Luscious jäger schnitzel has many fans, too, who swoon over the rich mushroom gravy adorning tender pieces of pork cutlet with colorful broccolini as garnish. Happily, this dish comes with more of that incredible house-made spätzle. Another rib-sticking Austrian delight is kraut rouladen, which is savoy cabbage stuffed with a savory mixture of beef, pork and bacon, then served with creamy horseradish and sweet, lush butternut squash. Then there’s Hungarian goulash, made from fall-apart-tender braised beef shoulder with paprika and plenty of sour cream.
Finally, the chef’s take on ubiquitous pork belly soars above the usual fat delivery mechanism. Froeschl twice-cooks it so that the meat is crisp outside but meltingly tender inside, serving it with an earthy celery root puree, glazed mushrooms, fantastic melted leeks and pork jus.
Anyone who’s experienced German or Austrian food is aware of the region’s killer desserts and these are must-order items at Naschmarkt. Froeschl offers a couple of his grandmother’s recipes, including airy crepes with ice cream and generous drizzles of chocolate and a firm, just-sweet-enough bread pudding bursting with apples.
These are tasty but patrons go nuts over the apfel studel, which is bursting with apples and garnished with both ice cream and whipped cream. Froeschl’s Salzburger nockerl, however, brings down the house. A cross between a souffle and vanilla pudding, it’s luscious paired with blueberry compote and tangy yogurt.
It’s not just Froeschl’s wonderful cooking that has made Naschmarkt a local hit.
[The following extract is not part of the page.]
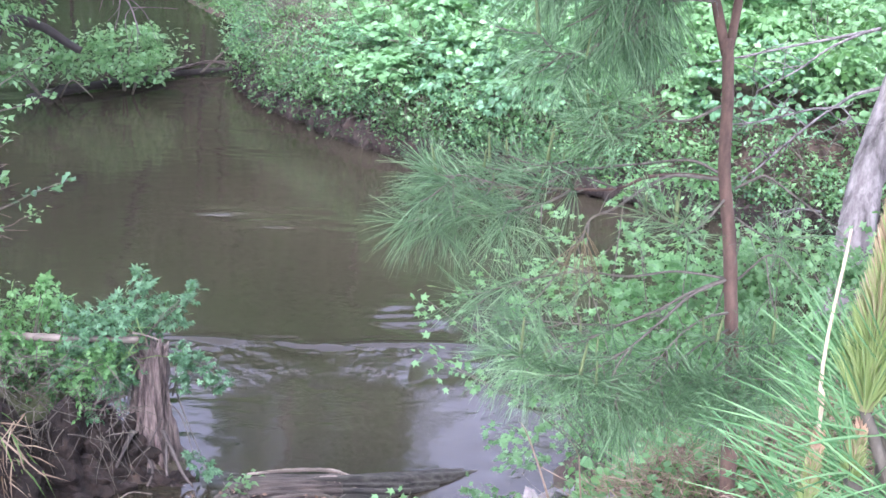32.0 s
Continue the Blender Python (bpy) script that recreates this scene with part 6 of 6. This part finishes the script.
# ---- near right slope: grass, straw, seedlings and leafy shoots ----
slope = thing("slope_grass", "rough green grass, dry straw and litter on the slope", "grass", (1.3, 4.8, 1.0), kind="stuff")
pg = scatter(3600, 0.55, 2.6, 3.8, 6.4, 0.0, 0.02, 0.25, 44, 0.1)
wv_, wt_ = blades(pg, np.c_[RNG.normal(size=(len(pg), 2)) * 0.6, np.ones(len(pg))], RNG.normal(size=(len(pg), 3)), RNG.uniform(0.08, 0.24, len(pg)), BLADE)
part("grass", mesh_from("grass", wv_, [wt_], [M_GRASS], False), slope)
pg = scatter(11000, 0.80, 2.4, 4.1, 5.8, 0.02, 0.08, 0.1, 45, 0.1)
wv_, wt_ = blades(pg, np.c_[RNG.normal(size=(len(pg), 2)), RNG.uniform(-0.1, 0.5, len(pg))], RNG.normal(size=(len(pg), 3)), RNG.uniform(0.06, 0.17, len(pg)), BLADE)
part("straw", mesh_from("straw", wv_, [wt_], [M_STRAW], False), slope)
pg = scatter(3600, 0.5, 2.6, 3.6, 6.2, 0.01, 0.04, 0.15, 46, 0.1)
part("litter", leaves("litter", pg, RNG.uniform(0.02, 0.05, len(pg)), OVAL, M_LITTER, 0.6), slope)
pg = scatter(2600, 0.55, 2.6, 4.15, 6.6, 0.03, 0.14, 0.40, 47, 0.1)
pg = pg[(pg[:, 0] > 1.0) | (pg[:, 1] < 4.9)]
part("weeds", leaves("weeds", pg, RNG.uniform(0.025, 0.05, len(pg)), BROAD, M_LEAF_BRIGHT, 0.6), slope)
pg = scatter(7000, 1.0, 5.0, 6.8, 11, 0.01, 0.05, 0.0, 48, 0.03)
part("weeds", leaves("weeds", pg, RNG.uniform(0.03, 0.055, len(pg)), OVAL, M_LEAF_MID, 0.6), slope)
pg = scatter(1600, 0.9, 1.9, 4.3, 5.2, 0.02, 0.05, 0.0, 49, 0.1)
part("fresh_weeds", leaves("fresh_weeds", pg[::4], RNG.uniform(0.03, 0.055, len(pg[::4])), STAR, M_LEAF_BRIGHT, 0.6), slope)
part("litter", leaves("litter", pg, RNG.uniform(0.02, 0.05, len(pg)), OVAL, M_LITTER, 0.5), slope)
for pts in ([(0.64, 4.2, 1.30), (0.56, 4.2, 1.58), (0.49, 4.2, 1.78), (0.46, 4.2, 1.84)], [(0.72, 4.3, 1.2), (0.68, 4.3, 1.5), (0.66, 4.3, 1.68)], [(0.9, 4.6, 1.1), (0.86, 4.6, 1.35), (0.9, 4.6, 1.5)]):
    s = thing("grass_stalk", "dry bent straw-coloured grass stalk", "grass", pts[0], "dry stalks on the slope")
    part("stem", limb_mesh("stem", [tube(pts, 0.005, 0.002, 6, 0.1, 6)], M_STRAW), s)
    for k, w in ((6, (-0.6, 0, 0.5)), (9, (0.7, 0, -0.4)), (12, (-0.5, 0.1, 0.8))):
        v, f = blades(spline(pts, 6)[k:k + 1], np.array([w]), RNG.normal(size=(1, 3)), 0.14, BLADE)
        part("blade", mesh_from("blade", v, [f], [M_STRAW], False), s)
for x, y, h, mat in ((0.09, 6.1, 0.36, M_LEAF_BRIGHT), (0.53, 6.25, 0.30, M_LEAF_MID), (0.78, 5.2, 0.22, M_LEAF_BRIGHT), (1.05, 5.8, 0.3, M_LEAF_MID)):
    z = float(ground_height(x, y))
    vine_bush("seedling", "bright green leafy seedling among the stones", [(x + RNG.normal() * 0.05, y + RNG.normal() * 0.04, z + h * q) for q in (0.35, 0.5, 0.6, 0.75, 0.85, 0.95)], 0.042, STAR, mat, (x, y, z), 22, 0.045, "plant", 0.6)
for x, y, spots, n in ((1.2, 6.0, [(0.2, 5.7, 1.62), (0.3, 5.7, 1.58), (0.4, 5.75, 1.66), (0.24, 5.7, 1.36), (0.34, 5.7, 1.32), (0.45, 5.75, 1.30), (0.55, 5.8, 1.55), (0.6, 5.8, 1.3), (0.7, 5.8, 1.15), (0.75, 5.85, 1.6), (0.5, 5.8, 1.75), (0.8, 5.9, 1.85)], 14),
                       (1.3, 6.1, [(1.0, 6.0, 1.5), (1.1, 6.0, 1.75), (1.2, 6.05, 1.3), (1.35, 6.1, 1.6), (1.5, 6.0, 1.4), (1.3, 6.0, 1.9), (1.55, 6.1, 1.8), (1.0, 5.95, 1.2), (1.2, 5.95, 1.05), (1.45, 6.0, 1.1)], 22),
                       (1.8, 6.3, [(1.7, 6.2, 1.2), (1.85, 6.2, 1.5), (2.0, 6.3, 1.3), (2.1, 6.3, 1.6), (1.75, 6.2, 1.75), (2.25, 6.4, 1.2), (2.0, 6.2, 1.0), (1.7, 6.1, 0.95)], 22),
                       (1.9, 5.7, [(1.75, 5.6, 1.3), (1.9, 5.6, 1.45), (2.05, 5.6, 1.35)], 20)):
    vine_bush("leafy_shoots", "slender leafy shoots with fresh lobed leaves behind the pine", spots, 0.042, STAR, M_LEAF_BRIGHT if x == 1.2 else M_LEAF_MID, (x, y, float(ground_height(x, y))), n, 0.055, "shrub", 0.55)

for x, y, r, h, n in ((1.25, 6.2, 0.42, 1.15, 620), (1.7, 6.4, 0.42, 1.15, 700), (2.1, 7.8, 0.4, 0.4, 300), (2.7, 7.6, 0.4, 0.35, 260), (2.15, 6.0, 0.35, 0.7, 360)):
    shrub(x, y, r, h, int(n * 3.0), 0.042, STAR, M_LEAF_BRIGHT if n == 620 else M_LEAF_MID, "fresh green lobed-leaved shrub on the near shore", "shrubs on the near shore", "shore_shrub", 26, 4, flat=0.5, droop=0.4)
for x, y, r, h, n, mat in ((0.98, 6.4, 0.45, 1.85, 64, M_LEAF_BRIGHT), (1.4, 6.5, 0.45, 1.65, 54, M_LEAF_BRIGHT), (1.8, 6.5, 0.4, 1.0, 34, M_LEAF_BRIGHT), (1.35, 5.5, 0.3, 0.5, 26, M_LEAF_BRIGHT)):
    maple_bush(x, y, r, h, int(n * 1.4), mat, 0.042, 24, "fresh green lobed-leaved shrub on the near shore", "shrubs on the near shore", "shore_shrub", STAR)
for x, y, r, h, n, mat in ((1.14, 3.98, 0.15, 0.22, 18, M_LEAF_BRIGHT), (0.93, 4.12, 0.12, 0.16, 12, M_LEAF_MID), (1.34, 4.02, 0.16, 0.2, 14, M_LEAF_MID), (0.52, 4.25, 0.12, 0.2, 12, M_LEAF_BRIGHT), (0.62, 4.5, 0.14, 0.2, 12, M_LEAF_BRIGHT)):
    maple_bush(x, y, r, h, n, mat, 0.036, 9, "low bright green weed among the boulders", "weeds among the boulders", "weed", STAR)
This petite restaurant delivers some of the most caring, goes-the-extra-mile service around, with the help eagerly fulfilling guests request that can bring frowns elsewhere. It might be noisy inside and parking can be challenging but all that is forgotten while savoring the modern Austrian comfort food delivered by the smiling wait staff.
Naschmarkt, 348 E. Campbell Ave., Campbell, (408) 378-0335; http://www.maschmarkt-restaurant.com
HOURS: Tuesday-Thursday and Sunday, 5-9 p.m.; Friday-Saturday until 9:30 p.m. Reservations strongly recommended.
PRICES: Starters: $11-16; entrees: $19-38; desserts: $7-10.